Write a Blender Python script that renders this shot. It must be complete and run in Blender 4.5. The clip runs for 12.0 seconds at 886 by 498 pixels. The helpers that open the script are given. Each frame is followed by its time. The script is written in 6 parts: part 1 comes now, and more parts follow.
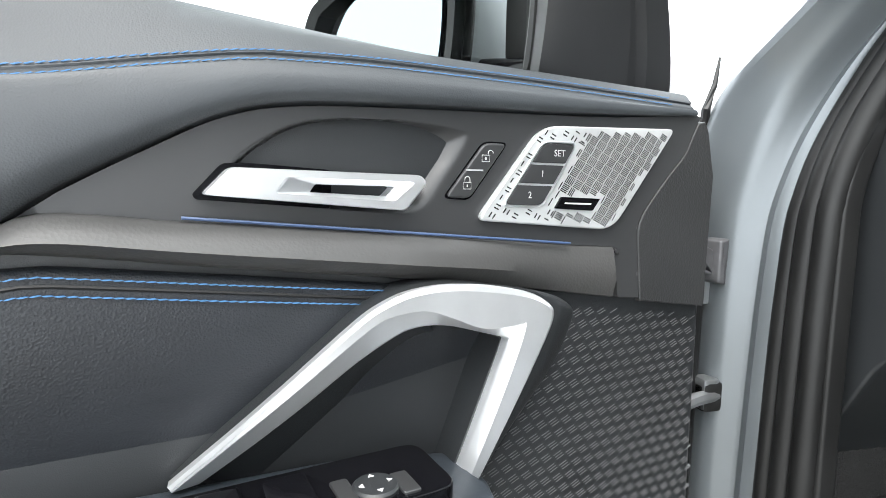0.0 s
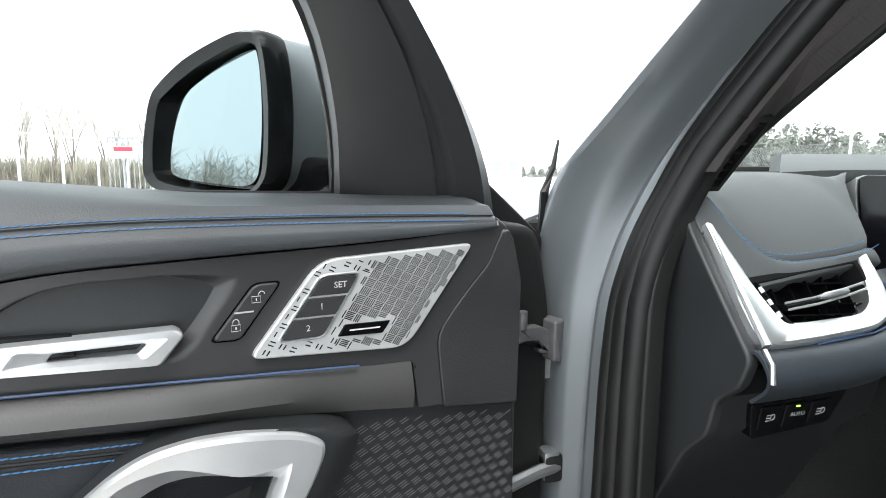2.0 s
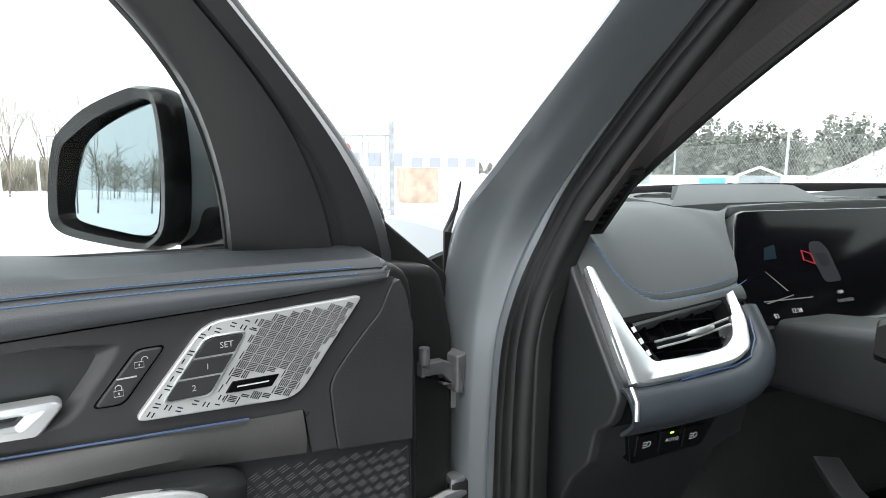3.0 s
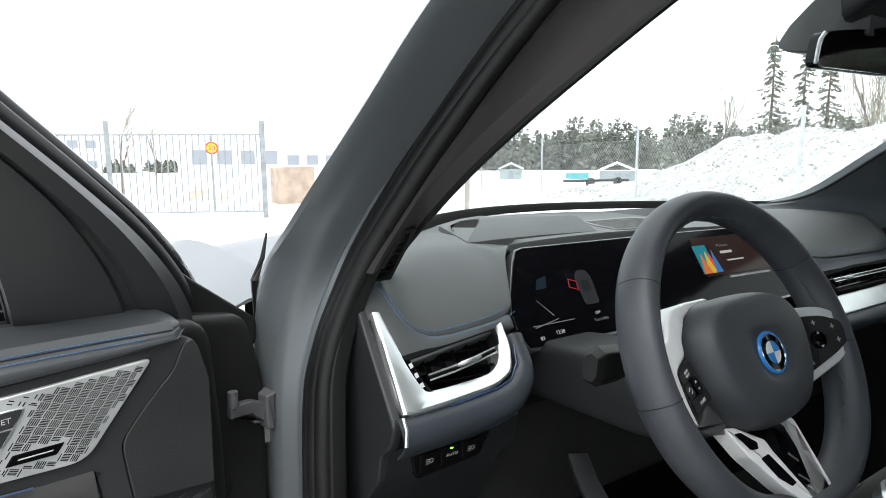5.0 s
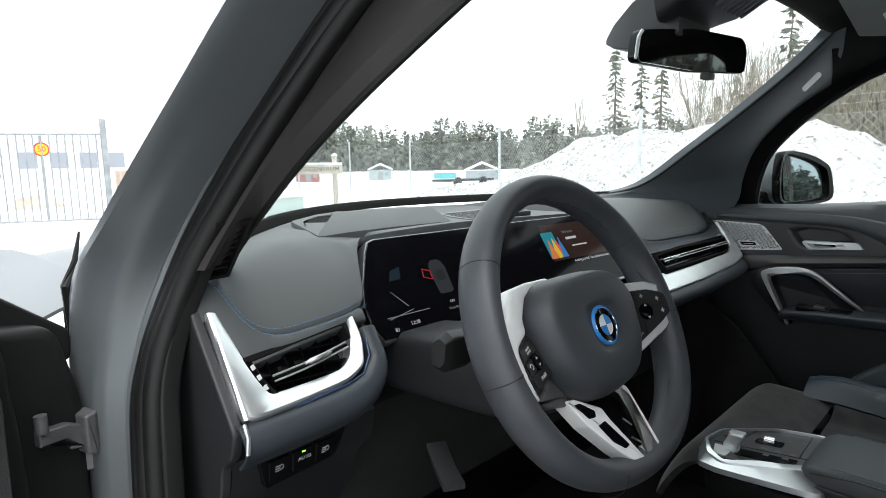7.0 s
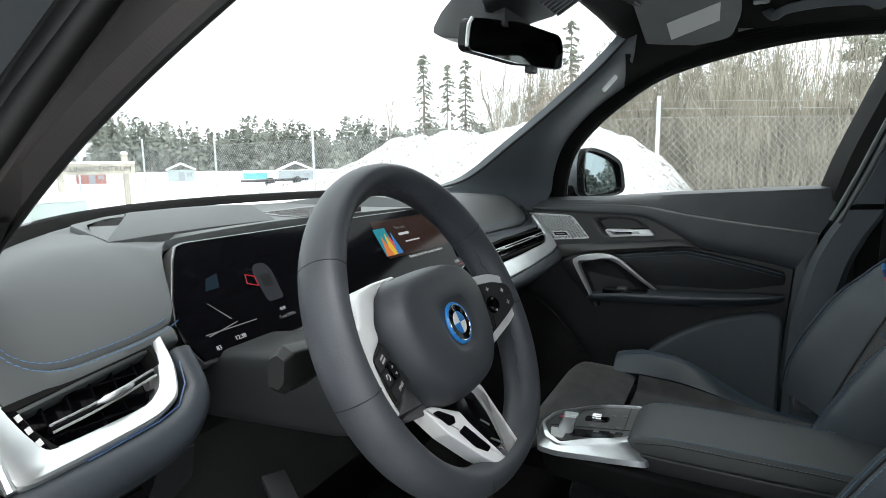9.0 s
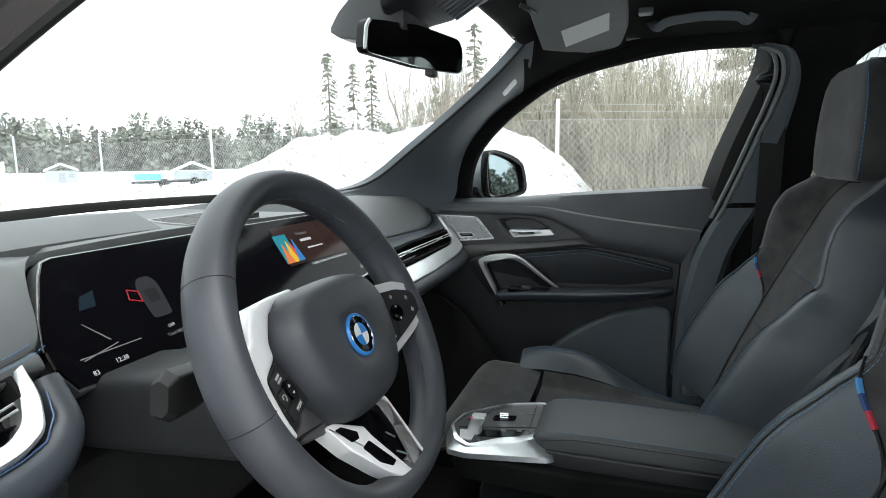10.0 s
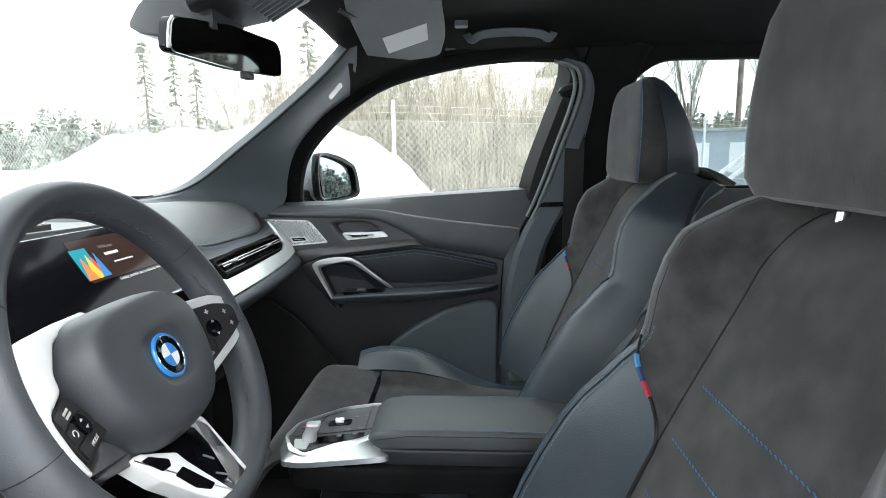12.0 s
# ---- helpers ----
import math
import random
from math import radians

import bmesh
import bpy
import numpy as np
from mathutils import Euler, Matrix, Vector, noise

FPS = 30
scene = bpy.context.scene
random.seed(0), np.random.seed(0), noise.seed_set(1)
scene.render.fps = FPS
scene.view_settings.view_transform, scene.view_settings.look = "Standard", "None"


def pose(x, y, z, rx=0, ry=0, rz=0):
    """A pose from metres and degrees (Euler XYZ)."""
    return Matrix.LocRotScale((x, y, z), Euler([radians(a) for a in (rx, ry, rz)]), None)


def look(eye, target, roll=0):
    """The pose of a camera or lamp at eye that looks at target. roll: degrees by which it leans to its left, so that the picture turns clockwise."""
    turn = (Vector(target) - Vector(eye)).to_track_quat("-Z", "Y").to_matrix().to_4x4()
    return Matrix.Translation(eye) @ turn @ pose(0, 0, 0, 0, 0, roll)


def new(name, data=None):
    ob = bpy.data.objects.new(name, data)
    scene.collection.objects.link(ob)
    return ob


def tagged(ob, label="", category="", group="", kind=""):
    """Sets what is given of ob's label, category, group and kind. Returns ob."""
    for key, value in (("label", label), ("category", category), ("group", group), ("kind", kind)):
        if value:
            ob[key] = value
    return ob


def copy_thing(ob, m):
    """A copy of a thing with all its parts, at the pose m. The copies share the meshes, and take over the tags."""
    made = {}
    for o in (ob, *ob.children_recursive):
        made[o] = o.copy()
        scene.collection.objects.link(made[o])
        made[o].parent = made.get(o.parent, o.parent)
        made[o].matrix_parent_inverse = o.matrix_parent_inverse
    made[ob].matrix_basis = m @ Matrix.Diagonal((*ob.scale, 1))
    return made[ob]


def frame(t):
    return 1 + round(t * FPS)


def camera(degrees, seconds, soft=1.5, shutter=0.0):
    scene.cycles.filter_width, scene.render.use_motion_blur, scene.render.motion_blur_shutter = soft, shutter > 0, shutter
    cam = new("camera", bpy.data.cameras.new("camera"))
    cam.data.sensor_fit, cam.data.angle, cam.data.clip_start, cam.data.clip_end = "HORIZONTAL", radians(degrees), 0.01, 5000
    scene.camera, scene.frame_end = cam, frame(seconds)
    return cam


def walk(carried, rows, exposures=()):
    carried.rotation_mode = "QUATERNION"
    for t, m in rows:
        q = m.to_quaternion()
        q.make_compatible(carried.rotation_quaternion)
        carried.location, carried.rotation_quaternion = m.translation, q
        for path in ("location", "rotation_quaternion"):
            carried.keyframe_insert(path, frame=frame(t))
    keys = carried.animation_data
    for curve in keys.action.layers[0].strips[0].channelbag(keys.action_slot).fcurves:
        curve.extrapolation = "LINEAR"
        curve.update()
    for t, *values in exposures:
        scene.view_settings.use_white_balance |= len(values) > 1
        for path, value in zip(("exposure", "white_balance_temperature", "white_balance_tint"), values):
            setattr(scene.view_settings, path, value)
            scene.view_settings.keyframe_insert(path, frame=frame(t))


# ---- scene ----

....

◆ **Goal of the exercise**
Retype each line of the listing above word for word. Exclude the pictures.

◆ **Task response**
Write a Blender Python script that renders this shot. It must be complete and run in Blender 4.5. The clip runs for 12.0 seconds at 886 by 498 pixels. The helpers that open the script are given. Each frame is followed by its time. The script is written in 6 parts: part 1 comes now, and more parts follow.
0.0 s
2.0 s
3.0 s
5.0 s
7.0 s
9.0 s
10.0 s
12.0 s
# ---- helpers ----
import math
import random
from math import radians

import bmesh
import bpy
import numpy as np
from mathutils import Euler, Matrix, Vector, noise

FPS = 30
scene = bpy.context.scene
random.seed(0), np.random.seed(0), noise.seed_set(1)
scene.render.fps = FPS
scene.view_settings.view_transform, scene.view_settings.look = "Standard", "None"


def pose(x, y, z, rx=0, ry=0, rz=0):
    """A pose from metres and degrees (Euler XYZ)."""
    return Matrix.LocRotScale((x, y, z), Euler([radians(a) for a in (rx, ry, rz)]), None)


def look(eye, target, roll=0):
    """The pose of a camera or lamp at eye that looks at target. roll: degrees by which it leans to its left, so that the picture turns clockwise."""
    turn = (Vector(target) - Vector(eye)).to_track_quat("-Z", "Y").to_matrix().to_4x4()
    return Matrix.Translation(eye) @ turn @ pose(0, 0, 0, 0, 0, roll)


def new(name, data=None):
    ob = bpy.data.objects.new(name, data)
    scene.collection.objects.link(ob)
    return ob


def tagged(ob, label="", category="", group="", kind=""):
    """Sets what is given of ob's label, category, group and kind. Returns ob."""
    for key, value in (("label", label), ("category", category), ("group", group), ("kind", kind)):
        if value:
            ob[key] = value
    return ob


def copy_thing(ob, m):
    """A copy of a thing with all its parts, at the pose m. The copies share the meshes, and take over the tags."""
    made = {}
    for o in (ob, *ob.children_recursive):
        made[o] = o.copy()
        scene.collection.objects.link(made[o])
        made[o].parent = made.get(o.parent, o.parent)
        made[o].matrix_parent_inverse = o.matrix_parent_inverse
    made[ob].matrix_basis = m @ Matrix.Diagonal((*ob.scale, 1))
    return made[ob]


def frame(t):
    return 1 + round(t * FPS)


def camera(degrees, seconds, soft=1.5, shutter=0.0):
    scene.cycles.filter_width, scene.render.use_motion_blur, scene.render.motion_blur_shutter = soft, shutter > 0, shutter
    cam = new("camera", bpy.data.cameras.new("camera"))
    cam.data.sensor_fit, cam.data.angle, cam.data.clip_start, cam.data.clip_end = "HORIZONTAL", radians(degrees), 0.01, 5000
    scene.camera, scene.frame_end = cam, frame(seconds)
    return cam


def walk(carried, rows, exposures=()):
    carried.rotation_mode = "QUATERNION"
    for t, m in rows:
        q = m.to_quaternion()
        q.make_compatible(carried.rotation_quaternion)
        carried.location, carried.rotation_quaternion = m.translation, q
        for path in ("location", "rotation_quaternion"):
            carried.keyframe_insert(path, frame=frame(t))
    keys = carried.animation_data
    for curve in keys.action.layers[0].strips[0].channelbag(keys.action_slot).fcurves:
        curve.extrapolation = "LINEAR"
        curve.update()
    for t, *values in exposures:
        scene.view_settings.use_white_balance |= len(values) > 1
        for path, value in zip(("exposure", "white_balance_temperature", "white_balance_tint"), values):
            setattr(scene.view_settings, path, value)
            scene.view_settings.keyframe_insert(path, frame=frame(t))


# ---- scene ----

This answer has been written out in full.